The world of pop culture has been going crazy for the last week over Taylor Swift's big comeback. Both the song and the accompanying video have broken the internet with reactions, almost universally bad. Taylor Swift has undergone a heel turn, it seems, and is now pop's most hated villain. While Adele is breaking sales records, and Rihanna is racking up #1s despite not being very good, and Beyonce is the cultural zeitgeist, poor Taylor is left to wonder what her place in the pop world is. That last bit is where the real problem lies.
Taylor Swift's problem is not that she has a phony image. That criticism has been with her the whole time, and it didn't stop her from amassing huge sales and a legion of loyal fans. She was obviously playing up her innocence, but she did it in a way that empowered young girls, which was commendable in a time when plenty of other pop stars were busy twerking rather than singing. Plenty of stars have been phony, and as long as the music still works, they have been able to make out just fine. No, that's not her problem.
Taylor Swift's problem is not that her new song is awful. Don't get me wrong, it most certainly is, but that can be survived. "Shake It Off" was barely a mediocre song, but Taylor's machine was able to turn it into an anthem that launched the biggest phase of her career yet. And in a time when the charts are so starved for a single decent song that Justin Beiber is the key to racking up huge hits, Taylor doesn't need good music to thrive. The people she reportedly is feuding with aren't good either, so playing down to their level would not preclude Taylor from having success. "Look What You Made Me Do" is horrible, but it's not worse than anything Fifth Harmony have ever put out. No, that's not her problem either.
Taylor Swift's problem is that she has become what she was always fighting not to be; a boilerplate pop star.
The appeal of Taylor Swift was always that she was a (nominally) country artist who could cross-over to the pop world and garner attention in a way that no one else has been able to for quite a long time. "1989" was the first step in changing her persona, but it was one that was done with enough care that she could make the transition without alienating people on either side. It was an unabashedly pop album, but she was the same person she had always been, so we could accept that she wanted to try some new things.
With this first foray from her new album, that Taylor is now gone. She admits as much in the lyrics, but she misses the symbolism of her statement. Not only is the naive and innocent Taylor gone from her music, the Taylor that had the benefit of the doubt from the public is gone now too. Pop stars are given no leash anymore. If they don't produce hit after hit without so much as a hiccup, they get tossed aside. By putting out just this one flop, Taylor will be pushing a boulder uphill.
The bad girl schtick is also the height of cliche.
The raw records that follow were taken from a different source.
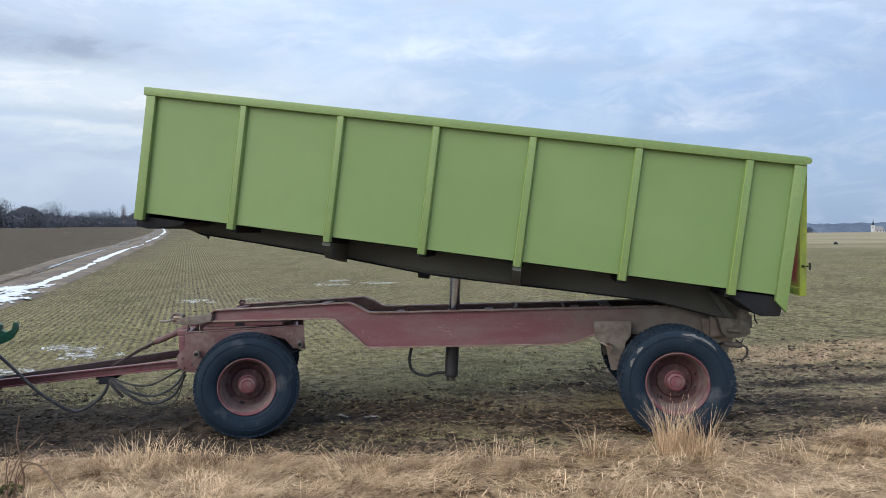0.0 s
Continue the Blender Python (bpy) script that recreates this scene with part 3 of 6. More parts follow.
# ---- the tipping trailer ----
MID = 1.13                      # the trailer's centre line (y)
LEAN = 1.67                     # it stands on rising ground
TILT = ((0, 9.31), (1, 10.2), (2, 11.15), (3, 12.18), (3.5, 12.73), (5.5, 14.68), (6, 15.4), (7, 16.72), (8, 18.07), (9, 19.36), (10, 20.63), (11, 21.92),
        (12, 23.63), (13, 25.32), (14, 26.5), (14.5, 26.95), (16.5, 28.42), (17, 28.78), (17.5, 29.12), (18, 29.45), (18.5, 29.48), (19.5, 29.45), (20.3, 29.45),
        (20.7, 29.15), (21, 28.58), (22, 26.69), (23, 24.75), (24, 22.8), (24.5, 21.85), (25, 21.05), (25.5, 20.43), (27.5, 18.02), (28, 17.42),
        (29, 16.12), (30, 14.83), (31, 13.53), (32, 12.25))
HINGE = (4.84, 0.0, 1.03)       # the body's tipping pivot in the trailer's space
STEER = 19.0                    # the front axle and drawbar are turned
PIVOT = (-0.37, -0.01)

trailer = thing("tipping_trailer", pose(0, MID, 0.5, 0, -LEAN) @ pose(0, 0, -0.5),
                "two-axle farm trailer, green tipping body, faded red chassis, on mud", "trailer")
front = pose(PIVOT[0], PIVOT[1], 0, 0, 0, STEER)


def offset_line(pts, d):
    """The polyline pts in (x, z), moved by d to its left."""
    out = []
    for i, (x, z) in enumerate(pts):
        a, b = Vector(pts[max(i - 1, 0)]), Vector(pts[min(i + 1, len(pts) - 1)])
        t = (b - a).normalized()
        out.append((x - d * t.y, z + d * t.x))
    return out


RAIL_TOP = [(-0.80, 1.10), (-0.64, 1.19), (0.88, 1.238), (0.98, 1.20), (1.10, 1.128), (1.2, 1.122), (4.46, 1.121), (4.80, 1.09)]
RAIL_LOW = [(-0.80, 1.055), (0.08, 1.057), (0.62, 1.06), (0.72, 1.045), (1.06, 0.745), (1.12, 0.733), (3.16, 0.738), (3.26, 0.752), (3.50, 0.835), (3.6, 0.845), (4.80, 0.80)]


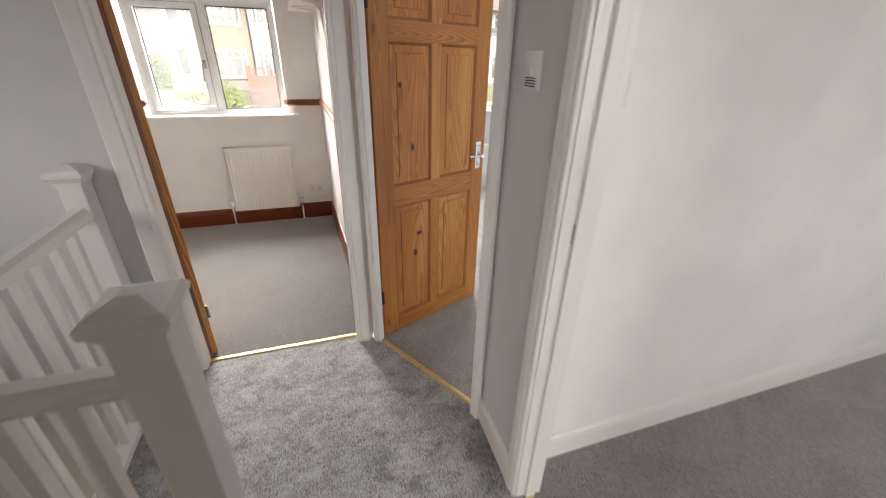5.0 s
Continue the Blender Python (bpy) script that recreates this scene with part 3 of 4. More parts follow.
part("stay_base", box(B(), FX + 0.012, FX + 0.022, 0.69, 0.76, 1.981, 1.993, 0.002), STEEL, fan)
hbase = part("handle_base", box(B(), FX + 0.014, FX + 0.026, 0.452, 0.480, 1.435, 1.505, 0.004), STEEL, casement, "dull grey casement handle")
part("keyhole", tube(B(), [(FX + 0.025, 0.466, 1.490), (FX + 0.0268, 0.466, 1.490)], 0.006, 12), BLACK, hbase, "black key slot")
part("handle_lever", loft(B(), [[(FX + 0.024, 0.455, 1.46), (FX + 0.045, 0.455, 1.46), (FX + 0.045, 0.478, 1.46), (FX + 0.024, 0.478, 1.46)], [(FX + 0.036, 0.446, 1.450), (FX + 0.050, 0.446, 1.450), (FX + 0.050, 0.462, 1.46), (FX + 0.036, 0.462, 1.46)], [(FX + 0.040, 0.436, 1.33), (FX + 0.050, 0.436, 1.33), (FX + 0.050, 0.449, 1.33), (FX + 0.040, 0.449, 1.33)]]), STEEL, hbase)
sill = structure("window_sill", box(B(), FX + 0.002, -4.868, -0.125, 1.184, 1.026, 1.058, 0.006), GLOSS, "glossy white-painted window sill board", "window sill")
# roller blind
blind = thing("roller_blind", Matrix.Identity(4), "rolled-up teal roller blind at the window head", "blind")
part("roll", tube(B(), [(-4.965, -0.03, 2.145), (-4.965, 1.075, 2.145)], 0.03, 20), TEAL, blind, smooth=True)
part("hem", box(B(), -4.965, -4.959, -0.02, 1.065, 2.057, 2.125, 0.002), TEAL, blind)
chain = B()
for k in range(52):
    tube(chain, [(-4.955, -0.02 - 0.0004 * k, 2.12 - 0.011 * k), (-4.955, -0.02 - 0.0004 * k, 2.116 - 0.011 * k)], 0.0028, 6)
    tube(chain, [(-4.952, 0.014, 2.12 - 0.011 * k), (-4.952, 0.014, 2.116 - 0.011 * k)], 0.0028, 6)
for k in range(10):
    a = math.pi * k / 9
    p = Vector((-4.9535, -0.013 + 0.027 * math.cos(a), 1.552 - 0.03 * math.sin(a)))
    tube(chain, [p, p + Vector((0, 0, -0.004))], 0.0028, 6)
part("bead_chain", chain, UPVC, blind, "white bead pull chain")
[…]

Every young woman in pop goes through something like this at one point or another. Britney Spears and Miley Cyrus basically went insane, Christina Aguilera went through a provocative phase that came across as cheap, so Taylor's portrayal of herself as a villain is right in line with what we should have been expecting. This new image is supposed to catch us by surprise and give us a new perspective on her as both a person and an artist.
It doesn't. Taylor Swift is still the carefully constructed public figure she has always been. If we were getting anything from her that felt remotely authentic, maybe this would all work out. But it's hard to listen to her work her way through a song like she's trying and not know she's playing a part. That's the problem. Yes, pop stars have always been actors, in a sense, but they were better at making the role seem convincing. Taylor can't do that yet. She's the heel who doesn't understand that a heel has to be justified in why they've turned to the dark side.
Taylor Swift turned to give her new record a story-line. That's not a good reason, and it isn't going to work.